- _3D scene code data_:
· · · · ·

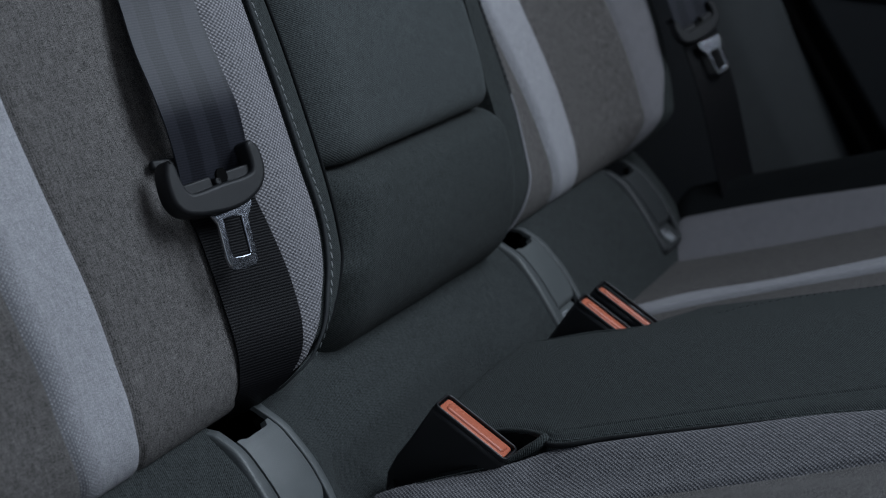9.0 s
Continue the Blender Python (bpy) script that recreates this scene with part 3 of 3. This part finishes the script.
def mid_top(x, y):
    drop = 0.03 * ss(y, -0.055, -0.03)
    groove = 0.0013 * np.exp(-(((x - mid_seam(y)) / 0.0013) ** 2)) * ss(-y, 0.150, 0.158)
    near = 0.003 * np.exp(-(((x - mid_l(y)) / 0.008) ** 2))
    return seat_mid(x, y) - drop - groove - near


mid_top_part = seat_panel("top_panel", mid_l, mid_r, mid_top, CLOTH_SEAT, mid_seat, 170, "", rear=-0.03)
ys = np.linspace(-0.59, -0.155, 130)
line = [(float(mid_l(q)) - 0.0005, float(q), float(mid_top(mid_l(q), q)) - 0.0008) for q in ys]
part("piping", tube_bm(line, 0.0017), PIPING, mid_seat, "black piping along the edge")
stitch_row(mid_top_part, [(x + 0.0045, q, float(mid_top(x + 0.0045, q)) + 0.0003) for x, q, h in line], 0.0066, 0.0052, 0.00035, THREAD_DARK, (0, 0, 0))

stitch_row(mid_top_part, [(float(mid_r(q)) - 0.050, float(q), float(mid_top(mid_r(q) - 0.050, q))) for q in np.linspace(-0.5, -0.2, 60)], 0.0056, 0.0036, 0.0006, HEM, (0, 0, 0))

# ---- far cushion ----
far_seat = thing("seat_cushion", "rear seat cushion with grey and taupe cloth stripes, far seat", "car seat", "rear seat cushions")
g_thin = curve((-0.6, 0.57), (-0.278, 0.553), (-0.15, 0.546), (-0.0824, 0.5326), (-0.02, 0.52))
g_light = curve((-0.6, 0.63), (-0.268, 0.605), (-0.188, 0.5926), (-0.105, 0.594), (-0.072, 0.582), (-0.02, 0.575))
g_weave = curve((-0.6, 0.75), (-0.267, 0.7337), (-0.127, 0.73), (-0.0685, 0.735), (-0.02, 0.738))
g_edge = curve((-0.6, 0.77), (-0.26, 0.783), (-0.11, 0.795), (-0.043, 0.795), (-0.02, 0.795))
seat_panel("inner_strip", const(0.43), g_thin, seat_far, CLOTH_BROWN, far_seat, 14, label="taupe melange cloth")
seat_panel("light_stripe", g_thin, g_light, seat_far, CLOTH_LIGHT, far_seat, 14, label="light grey cloth stripe")
seat_panel("main_panel", g_light, g_weave, seat_far, CLOTH_BROWN, far_seat, 24, label="taupe melange cloth")
seat_panel("weave_panel", g_weave, g_edge, seat_far, CLOTH_WEAVE, far_seat, 14, label="grey basket-weave cloth")
# A charcoal bolster whose shade is painted with the black cloth colour.
seat_panel("side_bolster", g_edge, lambda q: g_edge(q) + 0.07, lambda x, q: seat_far(x, q) + 0.025 * ss(x - g_edge(q), 0, 0.022) - 0.022 * ss(x - g_edge(q), 0.026, 0.07), LINING, far_seat, 16, "l", rear=-0.01, label="charcoal side bolster painted black for shade")


# ---- belt buckles and their pockets ----
D = Vector((0, -0.81, -0.59)).normalized()
UPW = Vector((0, -0.59, 0.81)).normalized()


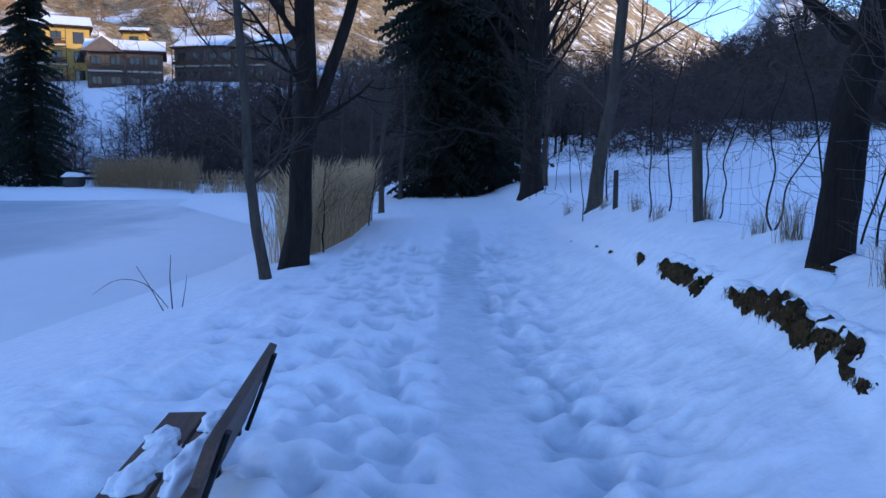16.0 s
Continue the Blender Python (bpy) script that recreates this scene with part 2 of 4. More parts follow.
def lie(x, y):
    """The large form of the ground."""
    x, y = np.asarray(x, float), np.asarray(y, float)
    px, bx, fx = path_x(y), bank_x(y), foot_x(y)
    z = 0.03 * np.sin(y * 0.21) + 0 * x
    z = z + np.interp(y, [-50, 22, 30, 45, 80], [0, 0, 0.05, 0.28, 0.3])
    # right bank, fence ledge and field
    s = x - fx
    rise = np.interp(s, [-1.1, -0.7, -0.3, -0.07, 0.10, 0.4, 0.7, 1.0, 3.0], [0, 0.07, 0.2, 0.29, 0.52, 0.74, 0.95, 1.01, 1.03])
    fade = np.interp(y, [-50, 26, 42, 80], [1, 1, 0.55, 0.5])
    z = z + rise * fade
    z = z + 0.11 * step(0.45, 1.3, px - x) * step(30, 22, y)
    fy = np.clip((x - 3.6), 0, 40)
    z = z + 0.097 * fy * step(3, 14, fy + 3) + 0.008 * np.clip(y - 40, 0, 60) * step(4, 16, x)
    # left bank to the pond
    d = bx - x
    low = step(0.0, 4.6, d + 0.7)
    z = z * (1 - low) + (POND - 0.09) * low
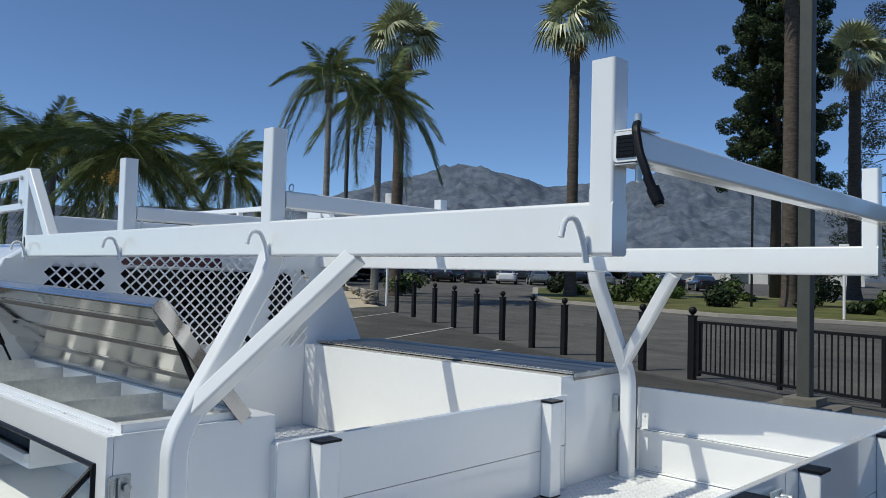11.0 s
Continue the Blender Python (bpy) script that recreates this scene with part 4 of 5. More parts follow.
def light_pole(x, y, h, w, label, base=(0.45, 0.6), round_base=False, heads=True, mat=POLE, foot=CONCRETE):
    t = thing("light_pole", x, y, ground_z(x, y), label, "light pole")
    if base:
        if round_base:
            auto(part("base", C((0, 0, -0.05), (0, 0, base[1]), base[0], base[0] * 0.92, n=20), foot, t, "round concrete footing"))
        else:
            auto(part("base", B(-base[0], base[0], -base[0], base[0], -0.05, base[1], 0.03), foot, t, "square concrete footing"))
    auto(part("shaft", S([(0, 0, base[1] if base else 0), (0, 0, h)], outline(w, w, w * 0.12, 2)), mat, t))
    if heads:
        for s in (-1, 1):
            part("arm", S([(0, 0, h - 0.15), (s * 0.9, 0, h - 0.05)], outline(0.07, 0.07, 0.02, 1), (0, 1, 0)), mat, t)
            auto(part("lamp_head", B(s * 0.9 - 0.3, s * 0.9 + 0.3, -0.2, 0.2, h - 0.14, h + 0.02, 0.03), mat, t))
    return t


lp0 = light_pole(-1.06, 9.13, 9.5, 0.16, "tall grey-green square light pole on concrete", (0.20, 0.40), foot=GREYCON)
auto(part("footing", B(-0.42, 0.42, -0.42, 0.42, -0.05, 0.30, 0.03), GREYCON, lp0, "broad concrete footing"))
x, y, _ = at(-11.0, 38, (2.34, -1.13))
light_pole(x, y, 7.4, 0.16, "grey light pole on a round concrete footing", (0.45, 0.75), True)
x, y, _ = at(49.3, 34.5, (-0.1, -0.9))
light_pole(x, y, 8.5, 0.17, "grey light pole on a dark round footing", (0.36, 0.75), True, foot=TAUPE)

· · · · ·

- _TASK_: Copy the whole listing above word for word but do not carry over the pictures.

- _RESPONSE FOR THIS EXERCISE_:
9.0 s
Continue the Blender Python (bpy) script that recreates this scene with part 3 of 3. This part finishes the script.
def mid_top(x, y):
    drop = 0.03 * ss(y, -0.055, -0.03)
    groove = 0.0013 * np.exp(-(((x - mid_seam(y)) / 0.0013) ** 2)) * ss(-y, 0.150, 0.158)
    near = 0.003 * np.exp(-(((x - mid_l(y)) / 0.008) ** 2))
    return seat_mid(x, y) - drop - groove - near


mid_top_part = seat_panel("top_panel", mid_l, mid_r, mid_top, CLOTH_SEAT, mid_seat, 170, "", rear=-0.03)
ys = np.linspace(-0.59, -0.155, 130)
line = [(float(mid_l(q)) - 0.0005, float(q), float(mid_top(mid_l(q), q)) - 0.0008) for q in ys]
part("piping", tube_bm(line, 0.0017), PIPING, mid_seat, "black piping along the edge")
stitch_row(mid_top_part, [(x + 0.0045, q, float(mid_top(x + 0.0045, q)) + 0.0003) for x, q, h in line], 0.0066, 0.0052, 0.00035, THREAD_DARK, (0, 0, 0))

stitch_row(mid_top_part, [(float(mid_r(q)) - 0.050, float(q), float(mid_top(mid_r(q) - 0.050, q))) for q in np.linspace(-0.5, -0.2, 60)], 0.0056, 0.0036, 0.0006, HEM, (0, 0, 0))

# ---- far cushion ----
far_seat = thing("seat_cushion", "rear seat cushion with grey and taupe cloth stripes, far seat", "car seat", "rear seat cushions")
g_thin = curve((-0.6, 0.57), (-0.278, 0.553), (-0.15, 0.546), (-0.0824, 0.5326), (-0.02, 0.52))
g_light = curve((-0.6, 0.63), (-0.268, 0.605), (-0.188, 0.5926), (-0.105, 0.594), (-0.072, 0.582), (-0.02, 0.575))
g_weave = curve((-0.6, 0.75), (-0.267, 0.7337), (-0.127, 0.73), (-0.0685, 0.735), (-0.02, 0.738))
g_edge = curve((-0.6, 0.77), (-0.26, 0.783), (-0.11, 0.795), (-0.043, 0.795), (-0.02, 0.795))
seat_panel("inner_strip", const(0.43), g_thin, seat_far, CLOTH_BROWN, far_seat, 14, label="taupe melange cloth")
seat_panel("light_stripe", g_thin, g_light, seat_far, CLOTH_LIGHT, far_seat, 14, label="light grey cloth stripe")
seat_panel("main_panel", g_light, g_weave, seat_far, CLOTH_BROWN, far_seat, 24, label="taupe melange cloth")
seat_panel("weave_panel", g_weave, g_edge, seat_far, CLOTH_WEAVE, far_seat, 14, label="grey basket-weave cloth")
# A charcoal bolster whose shade is painted with the black cloth colour.
seat_panel("side_bolster", g_edge, lambda q: g_edge(q) + 0.07, lambda x, q: seat_far(x, q) + 0.025 * ss(x - g_edge(q), 0, 0.022) - 0.022 * ss(x - g_edge(q), 0.026, 0.07), LINING, far_seat, 16, "l", rear=-0.01, label="charcoal side bolster painted black for shade")


# ---- belt buckles and their pockets ----
D = Vector((0, -0.81, -0.59)).normalized()
UPW = Vector((0, -0.59, 0.81)).normalized()


16.0 s
Continue the Blender Python (bpy) script that recreates this scene with part 2 of 4. More parts follow.
def lie(x, y):
    """The large form of the ground."""
    x, y = np.asarray(x, float), np.asarray(y, float)
    px, bx, fx = path_x(y), bank_x(y), foot_x(y)
    z = 0.03 * np.sin(y * 0.21) + 0 * x
    z = z + np.interp(y, [-50, 22, 30, 45, 80], [0, 0, 0.05, 0.28, 0.3])
    # right bank, fence ledge and field
    s = x - fx
    rise = np.interp(s, [-1.1, -0.7, -0.3, -0.07, 0.10, 0.4, 0.7, 1.0, 3.0], [0, 0.07, 0.2, 0.29, 0.52, 0.74, 0.95, 1.01, 1.03])
    fade = np.interp(y, [-50, 26, 42, 80], [1, 1, 0.55, 0.5])
    z = z + rise * fade
    z = z + 0.11 * step(0.45, 1.3, px - x) * step(30, 22, y)
    fy = np.clip((x - 3.6), 0, 40)
    z = z + 0.097 * fy * step(3, 14, fy + 3) + 0.008 * np.clip(y - 40, 0, 60) * step(4, 16, x)
    # left bank to the pond
    d = bx - x
    low = step(0.0, 4.6, d + 0.7)
    z = z * (1 - low) + (POND - 0.09) * low
11.0 s
Continue the Blender Python (bpy) script that recreates this scene with part 4 of 5. More parts follow.
def light_pole(x, y, h, w, label, base=(0.45, 0.6), round_base=False, heads=True, mat=POLE, foot=CONCRETE):
    t = thing("light_pole", x, y, ground_z(x, y), label, "light pole")
    if base:
        if round_base:
            auto(part("base", C((0, 0, -0.05), (0, 0, base[1]), base[0], base[0] * 0.92, n=20), foot, t, "round concrete footing"))
        else:
            auto(part("base", B(-base[0], base[0], -base[0], base[0], -0.05, base[1], 0.03), foot, t, "square concrete footing"))
    auto(part("shaft", S([(0, 0, base[1] if base else 0), (0, 0, h)], outline(w, w, w * 0.12, 2)), mat, t))
    if heads:
        for s in (-1, 1):
            part("arm", S([(0, 0, h - 0.15), (s * 0.9, 0, h - 0.05)], outline(0.07, 0.07, 0.02, 1), (0, 1, 0)), mat, t)
            auto(part("lamp_head", B(s * 0.9 - 0.3, s * 0.9 + 0.3, -0.2, 0.2, h - 0.14, h + 0.02, 0.03), mat, t))
    return t


lp0 = light_pole(-1.06, 9.13, 9.5, 0.16, "tall grey-green square light pole on concrete", (0.20, 0.40), foot=GREYCON)
auto(part("footing", B(-0.42, 0.42, -0.42, 0.42, -0.05, 0.30, 0.03), GREYCON, lp0, "broad concrete footing"))
x, y, _ = at(-11.0, 38, (2.34, -1.13))
light_pole(x, y, 7.4, 0.16, "grey light pole on a round concrete footing", (0.45, 0.75), True)
x, y, _ = at(49.3, 34.5, (-0.1, -0.9))
light_pole(x, y, 8.5, 0.17, "grey light pole on a dark round footing", (0.36, 0.75), True, foot=TAUPE)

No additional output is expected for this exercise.